Hirsi Ali associates this also with a broader trend of women being slowly driven from public life. In some parts of some European cities, she writes, women are not to be seen on the seats outside restaurants; to walk into certain cafes as a woman is to be stared at and verbally accosted. And by some measures, harassment on the street has also increased. This is the product, she writes, of unintegrated areas, where the habits of the old country reassert themselves unchallenged, and a kind of de facto male guardianship keeps the women indoors. It is an eye-catching threat, but not an irresolvable problem.
Such is the great majority of Prey. Many of its worst incidents could be solved or mitigated by the police and border authorities better doing their jobs.
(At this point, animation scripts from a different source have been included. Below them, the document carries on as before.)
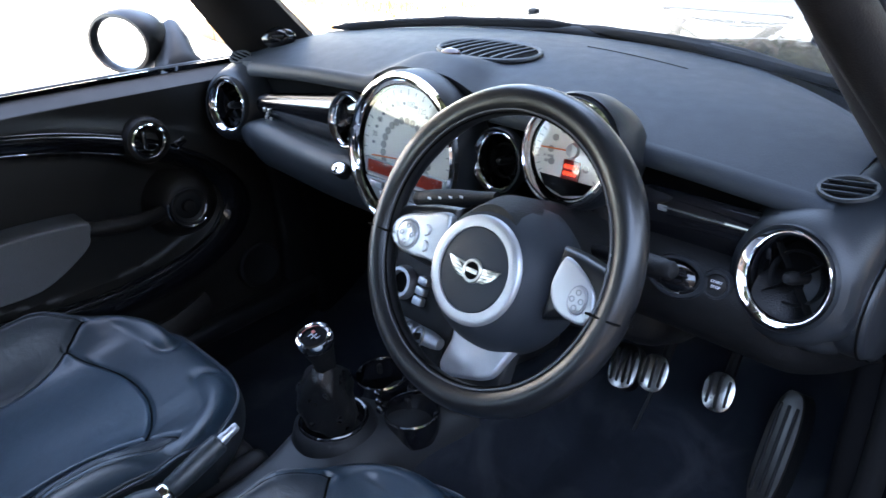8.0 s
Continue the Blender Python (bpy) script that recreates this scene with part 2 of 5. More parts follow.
def facing(origin, normal, up=(0, 0, 1)):
    """Local z along normal, local y as near up as can be, local x to the right as one looks at the face."""
    z = Vector(normal).normalized()
    x = Vector(up).cross(z).normalized()
    y = z.cross(x)
    m = Matrix((x, y, z)).transposed().to_4x4()
    m.translation = Vector(origin)
    return m


def sstep(x, a, b):
    t = np.clip((np.asarray(x, float) - a) / (b - a), 0, 1)
    return t * t * (3 - 2 * t)


def sheet(fn, us, vs, thick=0.0, down=(0, 0, -1)):
    """A surface fn(u, v) -> x, y, z on a grid, closed into a slab when thick."""
    U, V = np.meshgrid(us, vs, indexing="ij")
    P = np.stack(np.broadcast_arrays(*fn(U, V)), -1).astype(float)
    nu, nv = len(us), len(vs)
    v = P.reshape(-1, 3)
    f = grid_faces(nu, nv)
    if not thick:
        return v, f
    low = v + np.array(down, float) * thick
    n = len(v)
    f2 = [tuple(i + n for i in reversed(q)) for q in f]
    rim = [i * nv for i in range(nu)] + [(nu - 1) * nv + j for j in range(1, nv)] + [i * nv + nv - 1 for i in range(nu - 2, -1, -1)] + list(range(nv - 2, 0, -1))
    side = [(rim[(i + 1) % len(rim)], rim[i], rim[i] + n, rim[(i + 1) % len(rim)] + n) for i in range(len(rim))]
    return np.concatenate([v, low]), f + f2 + side


def ellipse(rx, ry, n=40, power=2.0):
    a = np.linspace(0, 2 * np.pi, n, endpoint=False)
    c, s = np.cos(a), np.sin(a)
    return list(zip(rx * np.sign(c) * np.abs(c) ** (2 / power), ry * np.sign(s) * np.abs(s) ** (2 / power)))


def text_geo(body, size, m, thick=0.0004):
    """Lettering in the built-in font as a mesh, centred on m."""
    cu = bpy.data.curves.new("lettering", "FONT")
    cu.body, cu.size, cu.align_x, cu.align_y, cu.extrude, cu.resolution_u = body, size, "CENTER", "CENTER", thick, 3
    ob = bpy.data.objects.new("lettering", cu)
    scene.collection.objects.link(ob)
    dg = bpy.context.evaluated_depsgraph_get()
    dg.update()
    me = bpy.data.meshes.new_from_object(ob.evaluated_get(dg))
    geo = (np.array([v.co[:] for v in me.vertices]), [tuple(p.vertices) for p in me.polygons])
    bpy.data.objects.remove(ob)
    bpy.data.curves.remove(cu)
    bpy.data.meshes.remove(me)
    return moved(geo, m)

# ---- the car's shell ----
def floor_height(x, y):
    toe = 0.115 * np.log1p(np.exp((y - 0.30) / 0.10))
    z = 0.20 + toe
    tun = 0.17 * (1 - sstep(np.abs(x), 0.06, 0.19))
    rear = 0.16 * (1 - sstep(y, -1.20, -1.12))
    return 0.20 + ((z - 0.20) ** 4 + tun ** 4) ** 0.25 + rear


floor = part("floor", sheet(lambda u, v: (u, v, floor_height(u, v)), np.linspace(-0.70, 0.70, 90), np.linspace(-1.7, 0.66, 110), 0.03), CARPET)
tagged(floor, "dark blue-grey carpeted car floor with raised centre tunnel", "car floor", kind="structure")


def arc_roof(u, v):
    crown = 1 - (u / 0.62) ** 2
    return u, v, 1.300 + 0.055 * crown - 0.05 * sstep(v, -0.35, 0.02) * (0.4 + 0.6 * crown) - 0.03 * (1 - sstep(v, -1.9, -1.4))


ceiling = part("ceiling", sheet(arc_roof, np.linspace(-0.585, 0.585, 30), np.linspace(-1.75, -0.075, 30), 0.012, (0, 0, 1)), HEADLINING)
tagged(ceiling, "dark grey fabric headlining of the car", "headlining", kind="structure")
roof = part("roof", sheet(lambda u, v: (u, v, arc_roof(u, v)[2] + 0.045 + 0.012 * (1 - (u / 0.62) ** 2)), np.linspace(-0.60, 0.60, 36), np.linspace(-1.8, -0.06, 36), 0.02), PAINT)
tagged(roof, "glossy black painted steel roof of the car", "car roof", kind="structure")

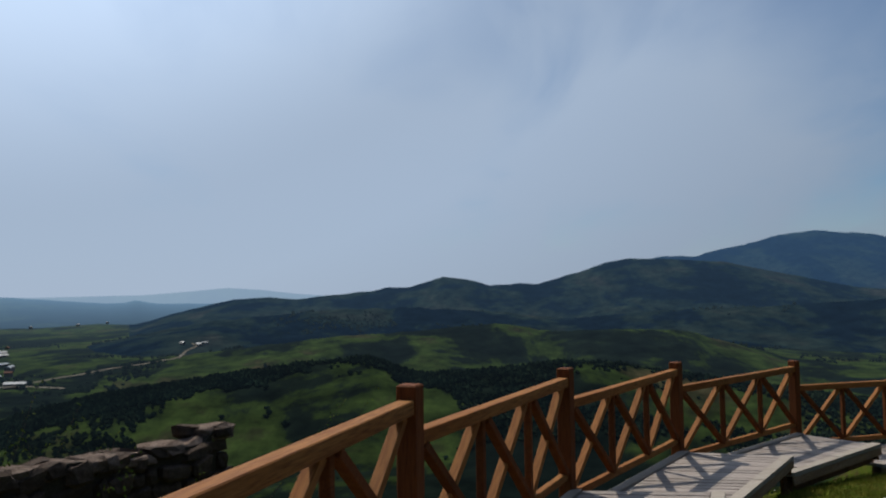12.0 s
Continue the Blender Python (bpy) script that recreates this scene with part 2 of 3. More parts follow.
# ---------------------------------------------------------------- mesh helpers
def part(name, bm, mat, parent=None, label=""):
    me = bpy.data.meshes.new(name)
    bm.to_mesh(me)
    bm.free()
    me.materials.append(mat)
    ob = new(name, me)
    ob.parent = parent
    if label:
        ob["label"] = label
    return ob


def raw(name, verts, faces, mat, parent=None, smooth=False):
    me = bpy.data.meshes.new(name)
    me.from_pydata([tuple(v) for v in verts], [], [tuple(f) for f in faces])
    me.update()
    me.materials.append(mat)
    if smooth:
        me.polygons.foreach_set("use_smooth", [True] * len(me.polygons))
    ob = new(name, me)
    ob.parent = parent
    return ob


def quads(name, v, mat, parent=None, tri=False):
    """A mesh of loose quads (n, 4, 3) or triangles (n, 3, 3)."""
    k = v.shape[1]
    n = len(v)
    me = bpy.data.meshes.new(name)
    me.vertices.add(n * k)
    me.vertices.foreach_set("co", v.reshape(-1).astype(np.float32))
    me.loops.add(n * k)
    me.loops.foreach_set("vertex_index", np.arange(n * k, dtype=np.int32))
    me.polygons.add(n)
    me.polygons.foreach_set("loop_start", np.arange(0, n * k, k, dtype=np.int32))
    me.update(calc_edges=True)
    me.materials.append(mat)
    ob = new(name, me)
    ob.parent = parent
    return ob


def empty(name, at=(0, 0, 0)):
    ob = new(name)
    ob.empty_display_size = 0.2
    ob.location = at
    return ob


def box_bm(sx, sy, sz, bevel=0.0, bm=None, m=None):
    bm = bm or bmesh.new()
    r = bmesh.ops.create_cube(bm, size=1.0, matrix=(m or Matrix()) @ Matrix.Diagonal((sx, sy, sz, 1)))
    if bevel:
        edges = list({e for v in r["verts"] for e in v.link_edges})
        bmesh.ops.bevel(bm, geom=edges, offset=bevel, segments=1, affect="EDGES")
    return bm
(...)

Most of the cultural problems it describes could be drawn down by integration models which work and are not built upon rent-seeking consultancy. A tougher system of criminal justice would punish sexual criminals of all backgrounds. Hirsi Ali does advocate for all of these things. But because of her back-catalogue, and because of the asides the book sometimes almost disappears into, it was never likely those aspects of her argument would emerge into the light of day and the heat of discussion.